What Darnold needs most is structure, and few offensive systems provide more than the Kubiak blueprint. With a strong running game and a clear offensive identity, he will not be asked to carry the team—just to execute the offense and avoid costly mistakes. For a quarterback looking to reignite his career, this system might be the best chance he has had since entering the league.
The Return of Physical Football
If there is one theme echoed by those who have worked within or studied the Kubiak system, it’s this: the run game matters. Mike Schlereth said it plainly—sometimes, you have to line up and smash people in the mouth. And sometimes, a tough two- or three-yard run sets the tone for everything else.

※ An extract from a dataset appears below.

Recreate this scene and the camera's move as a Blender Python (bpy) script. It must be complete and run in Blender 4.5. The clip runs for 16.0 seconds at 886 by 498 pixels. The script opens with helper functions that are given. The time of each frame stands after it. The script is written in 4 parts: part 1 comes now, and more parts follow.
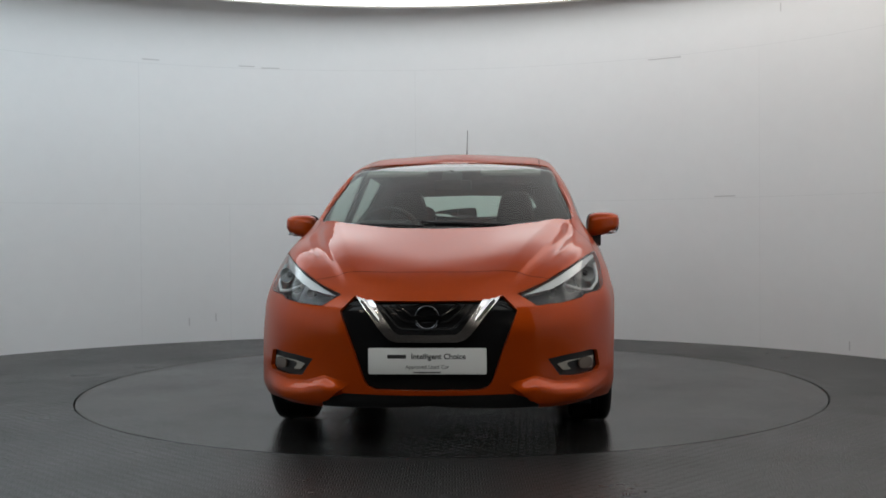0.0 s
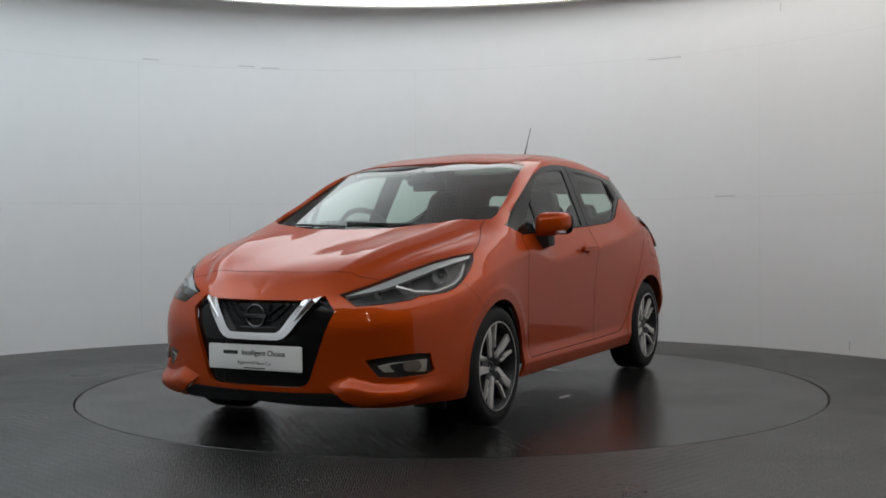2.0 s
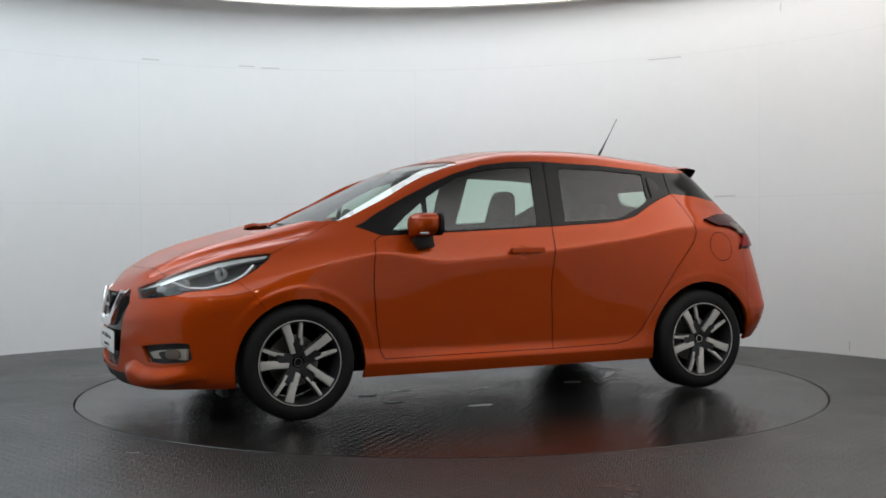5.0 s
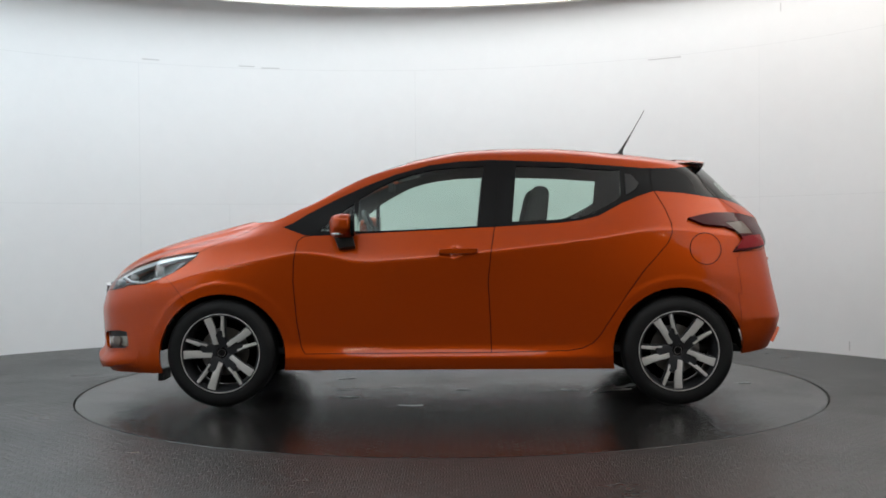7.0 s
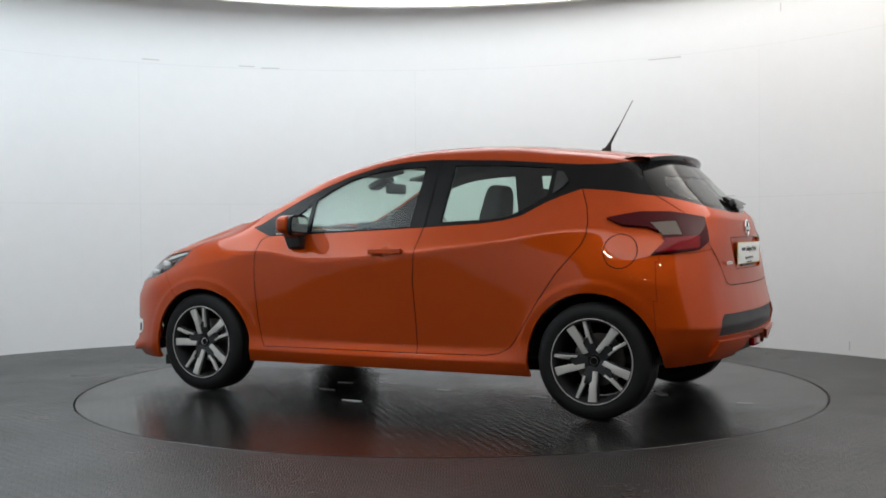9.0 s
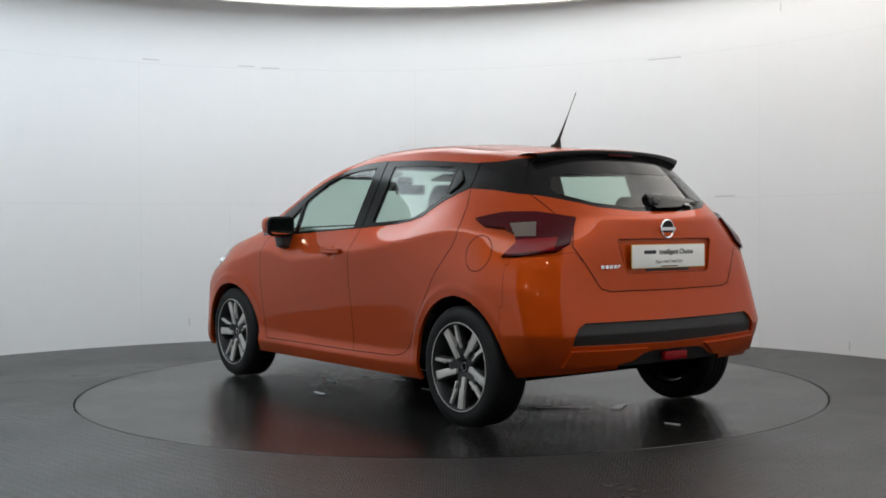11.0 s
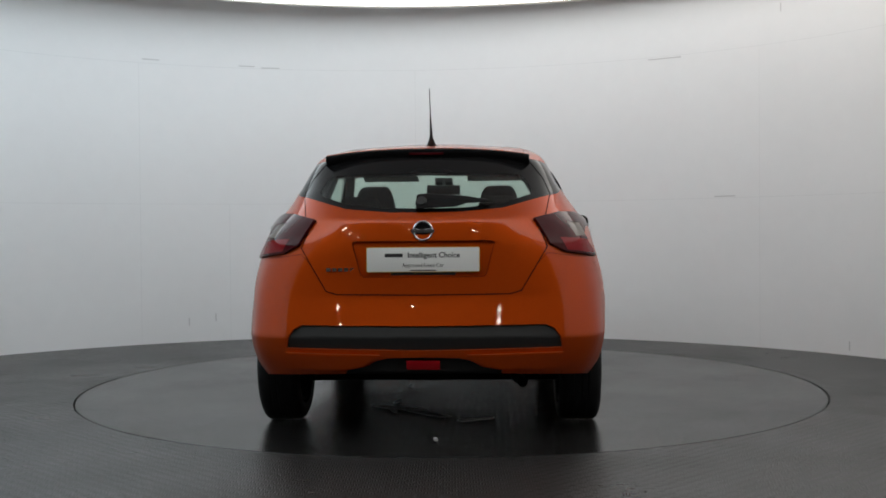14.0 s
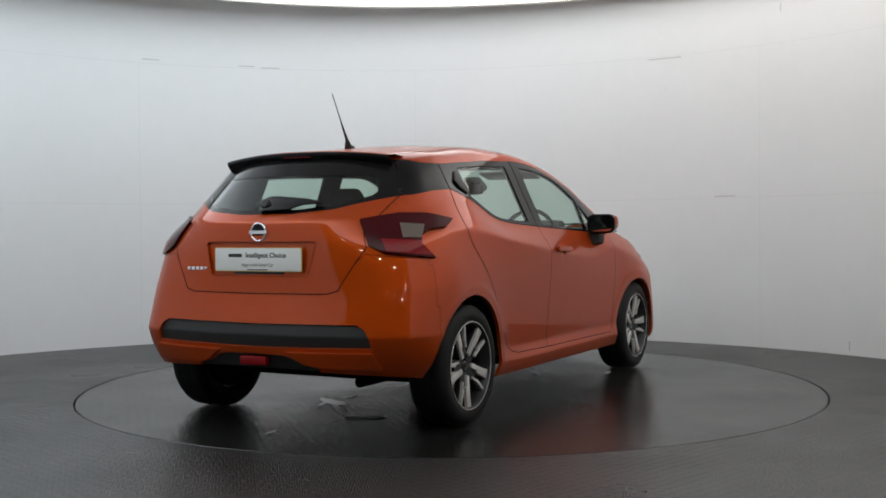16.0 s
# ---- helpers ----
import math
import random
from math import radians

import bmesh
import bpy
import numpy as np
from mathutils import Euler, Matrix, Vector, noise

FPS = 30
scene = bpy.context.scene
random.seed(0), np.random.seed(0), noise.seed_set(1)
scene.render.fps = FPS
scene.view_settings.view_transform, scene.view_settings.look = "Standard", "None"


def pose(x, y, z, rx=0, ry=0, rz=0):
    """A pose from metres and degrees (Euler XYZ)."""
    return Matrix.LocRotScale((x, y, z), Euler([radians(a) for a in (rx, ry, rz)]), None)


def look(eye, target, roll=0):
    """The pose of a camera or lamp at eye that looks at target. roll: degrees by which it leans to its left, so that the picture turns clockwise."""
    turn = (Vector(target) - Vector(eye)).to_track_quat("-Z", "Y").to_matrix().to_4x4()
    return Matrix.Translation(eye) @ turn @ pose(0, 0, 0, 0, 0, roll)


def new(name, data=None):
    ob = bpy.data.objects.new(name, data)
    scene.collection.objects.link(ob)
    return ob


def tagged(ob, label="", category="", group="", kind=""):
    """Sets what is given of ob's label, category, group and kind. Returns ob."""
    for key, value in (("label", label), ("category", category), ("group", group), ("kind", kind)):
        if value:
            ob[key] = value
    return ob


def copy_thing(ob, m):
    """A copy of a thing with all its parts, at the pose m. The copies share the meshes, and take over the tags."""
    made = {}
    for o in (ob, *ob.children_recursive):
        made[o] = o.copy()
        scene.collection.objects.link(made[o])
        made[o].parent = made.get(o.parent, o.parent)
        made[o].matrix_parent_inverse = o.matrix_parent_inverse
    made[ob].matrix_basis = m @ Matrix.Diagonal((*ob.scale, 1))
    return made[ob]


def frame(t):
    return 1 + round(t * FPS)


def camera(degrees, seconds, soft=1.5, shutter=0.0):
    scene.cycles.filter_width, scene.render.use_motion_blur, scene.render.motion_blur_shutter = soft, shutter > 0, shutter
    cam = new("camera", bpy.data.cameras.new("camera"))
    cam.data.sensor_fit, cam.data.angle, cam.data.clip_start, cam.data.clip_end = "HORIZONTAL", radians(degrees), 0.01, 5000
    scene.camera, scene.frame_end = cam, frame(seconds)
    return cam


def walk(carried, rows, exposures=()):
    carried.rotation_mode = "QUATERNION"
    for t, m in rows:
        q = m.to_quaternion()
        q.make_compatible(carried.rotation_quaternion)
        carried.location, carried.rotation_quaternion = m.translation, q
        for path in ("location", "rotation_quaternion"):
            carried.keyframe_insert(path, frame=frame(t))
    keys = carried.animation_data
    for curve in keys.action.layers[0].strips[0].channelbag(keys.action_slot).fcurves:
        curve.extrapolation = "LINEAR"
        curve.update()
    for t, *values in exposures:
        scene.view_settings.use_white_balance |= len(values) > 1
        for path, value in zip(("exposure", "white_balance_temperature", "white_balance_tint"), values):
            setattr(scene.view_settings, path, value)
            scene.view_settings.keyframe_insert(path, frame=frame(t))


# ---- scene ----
# ---------------------------------------------------------------- camera
cam = camera(43.815, 16.0, soft=1.7)
EYE = pose(0, -6.935, .972, 89.017, .477, .335)
walk(cam, [(0, EYE), (16, EYE)], exposures=[(0, -1.2), (2, -1.2), (4, -.98), (6.5, -.62), (9, -.62), (11.5, -.8), (13.5, -1.08), (15, -1.05), (16, -.95)])

# ---------------------------------------------------------------- light
world = bpy.data.worlds.new("studio_dark")
world.use_nodes = True
world.node_tree.nodes["Background"].inputs[0].default_value = (.8, .9, 1, 1)
world.node_tree.nodes["Background"].inputs[1].default_value = .01
scene.world = world
ROOM = (-.46, -1.04)      # middle of the round studio
WALL_R = 4.245
LAMP_Z, LAMP_R = 2.97, 3.93
LAMP_POWER = 5.2       # at the rim; the cloth is lit from its rim and dims towards the middle


# ---------------------------------------------------------------- materials
def material(name, colour, rough=.5, metal=0.0, grain=0.0, scale=20.0, bump=0.0, coat=0.0, spec=.5, rough_var=0.0, glow=None, stains=0.0, stain_scale=1.5):
    m = bpy.data.materials.new(name)
    m.use_nodes = True
    n, l = m.node_tree.nodes, m.node_tree.links
    b = n["Principled BSDF"]
    b.inputs["Base Color"].default_value = (*colour, 1)
    b.inputs["Roughness"].default_value = rough
    b.inputs["Metallic"].default_value = metal
    b.inputs["Specular IOR Level"].default_value = spec
    b.inputs["Coat Weight"].default_value = coat
    b.inputs["Coat Roughness"].default_value = .015
    if glow:
        b.inputs["Emission Color"].default_value = (*glow[0], 1)
        b.inputs["Emission Strength"].default_value = glow[1]
    if grain or bump or rough_var or stains:
        co = n.new("ShaderNodeTexCoord")
        fine = n.new("ShaderNodeTexNoise")
        fine.inputs["Scale"].default_value, fine.inputs["Detail"].default_value = scale, 6
        l.new(co.outputs["Object"], fine.inputs["Vector"])
        big = n.new("ShaderNodeTexNoise")
        big.inputs["Scale"].default_value, big.inputs["Detail"].default_value = stain_scale, 5
        l.new(co.outputs["Object"], big.inputs["Vector"])
        if grain or stains:
            add = n.new("ShaderNodeMath")
            add.operation = "MULTIPLY_ADD"
            l.new(fine.outputs["Fac"], add.inputs[0])
            add.inputs[1].default_value = 2 * grain
            add.inputs[2].default_value = 1 - grain
            two = n.new("ShaderNodeMath")
            two.operation = "MULTIPLY_ADD"
            l.new(big.outputs["Fac"], two.inputs[0])
            two.inputs[1].default_value = 2 * stains
            two.inputs[2].default_value = 1 - stains
            mul = n.new("ShaderNodeMath")
            mul.operation = "MULTIPLY"
            l.new(add.outputs[0], mul.inputs[0])
            l.new(two.outputs[0], mul.inputs[1])
            mix = n.new("ShaderNodeVectorMath")
            mix.operation = "SCALE"
            mix.inputs[0].default_value = colour
            l.new(mul.outputs[0], mix.inputs["Scale"])
            l.new(mix.outputs[0], b.inputs["Base Color"])
        if rough_var:
            r = n.new("ShaderNodeMapRange")
            r.inputs["To Min"].default_value, r.inputs["To Max"].default_value = max(.02, rough - rough_var), rough + rough_var
            r.inputs["From Min"].default_value, r.inputs["From Max"].default_value = .3, .7
            l.new(big.outputs["Fac"], r.inputs["Value"])
            l.new(r.outputs[0], b.inputs["Roughness"])
        if bump:
            p = n.new("ShaderNodeBump")
            p.inputs["Strength"].default_value, p.inputs["Distance"].default_value = bump, .002
            l.new(fine.outputs["Fac"], p.inputs["Height"])
            l.new(p.outputs["Normal"], b.inputs["Normal"])
    return m


def paint_material():
    """Metallic orange lacquer: flakes under a clear coat."""
    m = material("orange_metallic_paint", (.42, .052, .003), .38, .38, coat=.62, spec=.2)
    n, l = m.node_tree.nodes, m.node_tree.links
    b = n["Principled BSDF"]
    b.inputs["Specular Tint"].default_value = (.85, .38, .16, 1)
    co = n.new("ShaderNodeTexCoord")
    flake = n.new("ShaderNodeTexVoronoi")
    flake.inputs["Scale"].default_value = 900
    l.new(co.outputs["Object"], flake.inputs["Vector"])
    hue = n.new("ShaderNodeMixRGB")
    hue.inputs[1].default_value, hue.inputs[2].default_value = (.35, .041, .002, 1), (.49, .062, .0035, 1)
    l.new(flake.outputs["Color"], hue.inputs[0])
    l.new(hue.outputs[0], b.inputs["Base Color"])
    peel = n.new("ShaderNodeTexNoise")
    peel.inputs["Scale"].default_value = 120
    l.new(co.outputs["Object"], peel.inputs["Vector"])
    p = n.new("ShaderNodeBump")
    p.inputs["Strength"].default_value, p.inputs["Distance"].default_value = .03, .001
    l.new(peel.outputs["Fac"], p.inputs["Height"])
    l.new(p.outputs["Normal"], b.inputs["Coat Normal"])
    return m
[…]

That toughness has been missing in Seattle. The Seahawks have talent in the backfield, but they have not consistently committed to the ground game. Kubiak’s scheme demands it. And that is a good thing.
By reestablishing the run, Seattle does not just take pressure off its quarterback—it controls the tempo, opens up play-action, and keeps the defense fresh. In other words, it plays complementary football, which is precisely what Macdonald envisions.
The Path Forward
There are no guarantees in the NFL. But what Klint Kubiak brings is more than just potential—he brings proof of concept. He’s coached in successful offenses, developed quarterbacks, and orchestrated run-pass balances that make life easier for the entire roster.
With Darnold under center, a stable of running backs ready to pound the rock, and a coordinator with a system tailored to maximize both, the Seahawks are not just changing direction—they are building something sustainable.
Kubiak provides the structure. Darnold provides the reset. Macdonald provides the leadership. And if it all clicks, the Seahawks may not just find their identity—they may just find their way back to contention in the NFC West.